The Clumber does need exercise but he isn’t going to go anywhere very fast. If you are looking for a dog to go running with you or do lots of outdoor activities, then look for a dog with longer legs. This dog breed also has a long coat that sheds. They were born to curl up next to you and keep you company.

These are large spaniels who sometimes think they are lapdogs. Clumbers usually get along very well with other pets. They do like to chew so provide them with plenty of good chew toys to stop dog chewing.

Care, Grooming, Diet & Exercise

Living Environment – The Clumber Spaniel can do very well living in an apartment. They are not very active indoors and they do well with a small yard. They do need to have regular daily exercise. They need to be with people and do not do well living in a kennel.

Grooming – These dogs require regular grooming, preferably a couple of times per week. Without regular brushing the coat will mat. They need to be trimmed regularly to look tidy. Check their eyes frequently since the haws can become irritated. The Clumber does shed a great deal.

Diet & Exercise – This dog breed can be prone to canine obesity, so do not overfeed. Monitor their food intake carefully. They do require moderate daily exercise.

Health – This breed is prone to several dog eye problems including entropion and ectropion. Spinal disc herniation also occurs in the breed. Canine hip dysplasia can also be a problem.

Other problems that can occur in some dogs include impacted anal sacs, temporary lameness in puppies, and heat sensitivity. It is said that some Clumbers may be sensitive to anesthesia so talk to your vet about this possible problem.

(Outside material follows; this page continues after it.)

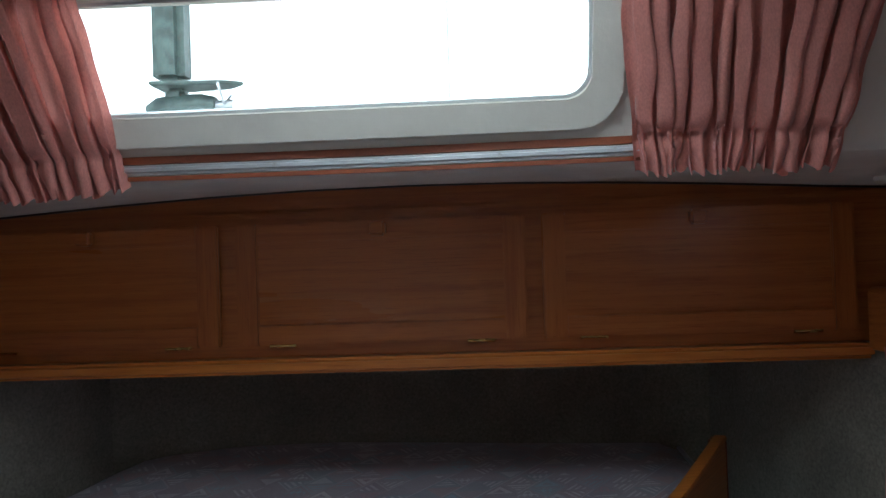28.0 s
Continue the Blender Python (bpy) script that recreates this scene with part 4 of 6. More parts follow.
def pb(s0, s1, z0, z1, o0, o1, bevel=0.002):
    return put(B((s0, s1, z0, z1, o0, o1), bevel=bevel), pe)


part("front", pb(0.03, 0.985, FLOOR, CT - 0.034, 0.004, 0.03, 0.0), teak_z, pen)
part("edge_rail", sweep([pe @ Vector((s, CT, 0.0)) for s in np.linspace(-0.02, 0.965, 20)], [(0.0, -0.034), (0.031, -0.034), (0.032, 0.004), (0.027, 0.011), (0.005, 0.011), (-0.001, 0.004)]), teak_x, pen)
part("laminate", pb(0.398, 0.99, CT - 0.03, CT + 0.002, 0.033, 0.50, 0.0), laminate, pen)
part("laminate", pb(-0.02, 0.398, CT - 0.03, CT + 0.001, 0.033, 0.047, 0.0), laminate, pen)
part("body", pb(0.03, 0.98, FLOOR, 0.85, 0.031, 0.48, 0.0), teak_z, pen)
sink = thing("double_sink", "stainless steel double sink let into the peninsula", "sink", (0.1, -0.4, CT))


def bowl(cx, cy, w, h):
    bm = bmesh.new()
    loops = []
    for inset, z in ((-0.005, 0.005), (0.0, 0.004), (0.004, -0.004), (0.008, -0.06), (0.012, -0.125), (0.022, -0.14), (0.034, -0.142)):
        loops.append([bm.verts.new(pe @ Vector((cx + px, CT + z, cy + py))) for px, py in rounded(w - 2 * inset, h - 2 * inset, max(0.008, 0.042 - inset * 0.6), 7, inset, inset)])
    n = len(loops[0])
    for a, b in zip(loops, loops[1:]):
        for j in range(n):
            bm.faces.new((a[j], a[(j + 1) % n], b[(j + 1) % n], b[j]))
    bm.faces.new(loops[-1])
    bmesh.ops.recalc_face_normals(bm, faces=bm.faces[:])
    return bm


def sink_rim():
    bm = bmesh.new()
    for o, i in ((rounded(0.262, 0.42, 0.02, 7, 0.012, 0.046), rounded(0.232, 0.324, 0.045, 7, 0.030, 0.062)), (rounded(0.122, 0.42, 0.02, 7, 0.275, 0.046), rounded(0.102, 0.324, 0.045, 7, 0.286, 0.062))):
        vo = [[bm.verts.new(pe @ Vector((x, CT + z, y))) for x, y in line] for line, z in ((o, 0.0015), (o, 0.0045), (i, 0.0045))]
        n = len(o)
        for a, b in zip(vo, vo[1:]):
            for j in range(n):
                bm.faces.new((a[j], a[(j + 1) % n], b[(j + 1) % n], b[j]))
    bmesh.ops.recalc_face_normals(bm, faces=bm.faces[:])
    return bm


part("rim", sink_rim(), steel, sink)
part("bowl", bowl(0.034, 0.066, 0.224, 0.316), steel, sink, angle=60)
part("bowl", bowl(0.290, 0.066, 0.094, 0.316), steel, sink, angle=60)
for s in (0.146, 0.337):
    part("drain", lathe(((0.01, 0), (0.009, 0.003), (0.004, 0.001)), pe @ Matrix.Translation((s, CT - 0.1415, 0.22)) @ Matrix.Rotation(radians(-90), 4, "X"), 18), chrome, sink)

# washroom door, standing open along the passage
D0, DU = Vector((0.7805, 0.868, 0)), unit((0.7805, 0.868, 0), (0.7165, 1.40, 0))
df = frame_at(D0, DU, Z)                        # z of it points outboard
DL = 0.538
door = thing("door_washroom", "open reddish wooden frame-and-panel washroom door", "door", (0.75, 1.1, 0.0))


def db(s0, s1, z0, z1, o0, o1, bevel=0.002):
    return put(B((s0, s1, z0, z1, -o1, -o0), bevel=bevel), df)


part("panel", db(0.06, DL - 0.05, 0.06, 1.70, -0.016, -0.009, 0.0), dk_z, door)
part("hinge_stile", db(0.002, 0.068, -0.024, 1.74, -0.026, 0.0, 0.003), stile_z, door)
part("lock_stile", db(DL - 0.058, DL, -0.024, 1.74, -0.026, 0.0, 0.004), stile_z, door)
part("middle_rail", db(0.0685, DL - 0.0585, 0.921, 0.988, -0.024, -0.0008, 0.003), stile_y, door)
part("bottom_rail", db(0.0685, DL - 0.0585, -0.024, 0.075, -0.024, -0.0008, 0.003), stile_y, door)
part("top_rail", db(0.0685, DL - 0.0585, 1.66, 1.74, -0.024, -0.0008, 0.003), stile_y, door)
part("edge_groove", db(DL - 0.050, DL - 0.046, 0.01, 1.738, 0.0, 0.0006, 0.0), maho_z, door)
dh = frame_at(D0 + Vector((-0.001, -0.002, 0)), -DU, Z)
for z in (1.262, 0.16):
    brass_hinge(door, dh @ Matrix.Translation((0, z, 0.001)), 0.066, 0.028)

# steps, handrail and blue bag at the companionway
st = thing("companion_steps", "varnished wooden companionway steps with grooved treads", "steps", (0.0, 0.5, FLOOR))
SL_S = 0.305                                      # the steps' lean: run for each metre of rise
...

If you are interested in this dog breed, you should talk to a breeder about possible dog health problems in the breed.

Clumber Spaniel Trainability

Clumber Spaniels are intelligent dogs and they have a very strong desire to please their owners. Dog training is generally very easy. However, they can have a “soft” temperament so they don’t do well at all with harsh training methods. They respond very well to positive dog training (praise, rewards). Keep training fun and pleasant and you should have no trouble at all with training.